Recent technological advances have brought complementary innovations in genomics that, when coupled with innovations in MRI imaging, allow the spatial quantification of tumour heterogeneity and the clonal composition of the genomics, as well as how they change during treatment. ‘Hopefully this will provide, in the future, the basis for improved treatment and outcomes,’ she said. ‘We want to have personalised cancer therapies, and this may be a fundamental driver for this personalised oncology.’

More than getting the right drug to the right patient at the right moment, Dr Sala said effective cancer therapy could also be a question of getting the drug to the right part of a tumour. ‘We know that tumours are different, that they are composed of different habitats, different clusters.
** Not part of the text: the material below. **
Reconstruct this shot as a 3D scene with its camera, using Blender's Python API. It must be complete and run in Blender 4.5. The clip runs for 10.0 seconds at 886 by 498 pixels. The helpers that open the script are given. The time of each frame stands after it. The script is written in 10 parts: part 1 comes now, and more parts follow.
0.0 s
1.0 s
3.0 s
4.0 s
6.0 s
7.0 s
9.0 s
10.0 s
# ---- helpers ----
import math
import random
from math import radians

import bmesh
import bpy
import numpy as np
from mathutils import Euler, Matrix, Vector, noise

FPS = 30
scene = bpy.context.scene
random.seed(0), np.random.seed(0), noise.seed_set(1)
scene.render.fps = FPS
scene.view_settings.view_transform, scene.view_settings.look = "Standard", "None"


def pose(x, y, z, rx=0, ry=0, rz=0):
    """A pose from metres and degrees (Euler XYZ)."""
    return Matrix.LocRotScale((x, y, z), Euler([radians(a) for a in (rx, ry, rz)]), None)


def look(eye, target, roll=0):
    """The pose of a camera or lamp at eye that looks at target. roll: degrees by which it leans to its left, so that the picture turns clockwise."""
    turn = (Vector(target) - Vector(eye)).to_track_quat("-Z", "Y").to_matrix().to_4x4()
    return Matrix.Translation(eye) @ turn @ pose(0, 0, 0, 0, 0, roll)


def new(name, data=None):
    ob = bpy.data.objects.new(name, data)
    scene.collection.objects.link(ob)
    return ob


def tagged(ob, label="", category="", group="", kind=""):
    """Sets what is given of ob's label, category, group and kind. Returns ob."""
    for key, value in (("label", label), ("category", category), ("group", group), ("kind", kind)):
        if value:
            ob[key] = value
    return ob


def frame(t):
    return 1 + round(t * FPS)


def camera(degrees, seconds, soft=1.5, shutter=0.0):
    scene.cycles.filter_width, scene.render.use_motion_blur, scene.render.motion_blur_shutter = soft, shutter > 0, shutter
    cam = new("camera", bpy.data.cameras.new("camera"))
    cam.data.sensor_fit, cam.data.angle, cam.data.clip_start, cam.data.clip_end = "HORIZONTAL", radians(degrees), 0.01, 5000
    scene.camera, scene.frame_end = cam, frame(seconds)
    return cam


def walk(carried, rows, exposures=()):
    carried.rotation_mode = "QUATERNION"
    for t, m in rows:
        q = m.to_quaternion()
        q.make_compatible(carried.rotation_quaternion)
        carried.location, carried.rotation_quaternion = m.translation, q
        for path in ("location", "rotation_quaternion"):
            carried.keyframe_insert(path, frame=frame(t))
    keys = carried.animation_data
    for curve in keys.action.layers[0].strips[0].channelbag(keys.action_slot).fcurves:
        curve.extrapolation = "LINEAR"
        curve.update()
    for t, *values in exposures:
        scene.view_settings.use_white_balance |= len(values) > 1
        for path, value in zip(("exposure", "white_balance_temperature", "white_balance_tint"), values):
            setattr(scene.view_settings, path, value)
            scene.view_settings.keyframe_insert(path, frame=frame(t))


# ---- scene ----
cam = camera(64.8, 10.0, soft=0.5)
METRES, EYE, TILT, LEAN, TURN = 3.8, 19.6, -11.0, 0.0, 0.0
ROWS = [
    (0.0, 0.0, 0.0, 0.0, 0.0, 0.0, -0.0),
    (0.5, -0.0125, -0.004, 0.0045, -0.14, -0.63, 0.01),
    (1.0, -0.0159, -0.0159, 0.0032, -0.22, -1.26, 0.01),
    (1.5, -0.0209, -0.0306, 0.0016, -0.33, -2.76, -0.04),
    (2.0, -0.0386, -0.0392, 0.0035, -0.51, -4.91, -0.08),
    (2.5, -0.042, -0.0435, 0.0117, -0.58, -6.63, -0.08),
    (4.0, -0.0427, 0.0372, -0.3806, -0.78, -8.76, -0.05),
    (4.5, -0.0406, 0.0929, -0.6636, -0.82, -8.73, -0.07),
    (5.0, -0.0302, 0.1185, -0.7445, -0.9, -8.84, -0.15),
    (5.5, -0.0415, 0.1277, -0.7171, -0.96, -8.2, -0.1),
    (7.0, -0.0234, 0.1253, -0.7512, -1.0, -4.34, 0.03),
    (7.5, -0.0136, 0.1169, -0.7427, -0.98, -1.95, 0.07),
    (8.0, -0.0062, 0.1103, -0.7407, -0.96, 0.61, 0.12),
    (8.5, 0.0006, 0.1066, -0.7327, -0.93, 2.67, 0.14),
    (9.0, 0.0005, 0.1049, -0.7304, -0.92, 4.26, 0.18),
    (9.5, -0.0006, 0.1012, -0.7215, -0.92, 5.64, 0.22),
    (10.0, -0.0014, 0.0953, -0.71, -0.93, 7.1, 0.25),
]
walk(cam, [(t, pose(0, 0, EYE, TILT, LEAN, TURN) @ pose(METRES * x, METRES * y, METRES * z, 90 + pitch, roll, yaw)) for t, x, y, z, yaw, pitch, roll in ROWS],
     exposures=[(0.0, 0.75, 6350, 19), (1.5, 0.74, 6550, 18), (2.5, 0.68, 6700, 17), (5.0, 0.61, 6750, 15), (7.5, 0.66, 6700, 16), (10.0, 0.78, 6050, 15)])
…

Some of these clusters will drive the resistance to chemotherapy – and this is what actually kills the patient,’ she pointed out. ‘If we can know, by evaluating the different parts of the tumour, which one will drive resistance to the standard chemotherapy, we may be able to offer a new drug immediately to a patient.’

Moving forward also means that radiology needs to move beyond recognising patterns with the naked eye. Interpreting a visual image is the basis of radiology and it remains valid in everyday clinical practice and will never go away, Dr Sala underlined. Yet today there is much more that an MR image can offer through quantifiable data that can be extracted. Integration of diverse and complex data requires a team, she said. At Memorial Sloan-Kettering the team consists of physicists, bio-informaticians, a geneticist, pathologists, oncologists, surgeons and radiologist. ‘This is how we need to work now,’ she said. ‘We already work on disease management teams where multiple specialists come together. The time when the radiologist works alone is gone.’  

Evis Sala is the Chief of the Body Imaging Service and Director of Gynaecologic Imaging at the Memorial Sloan Kettering Cancer Center. Her current translational research aims to transfer new multimodality functional imaging techniques from the laboratory to clinical use. Before joining the MSKCC staff in 2012, Dr Sala was a University Lecturer in Radiology and Specialty Teaching Director (Radiology) at the University of Cambridge, United Kingdom, as well as an Honorary Consultant Radiologist at Addenbrooke’s Hospital, Cambridge, where she served for seven years as the Lead Clinician for Gynaecology Imaging. A medical graduate from University of Tirana, Albania (1991), Dr Sala gained her PhD at the University of Cambridge (2000), where she also completed her Clinical Radiology training (2005).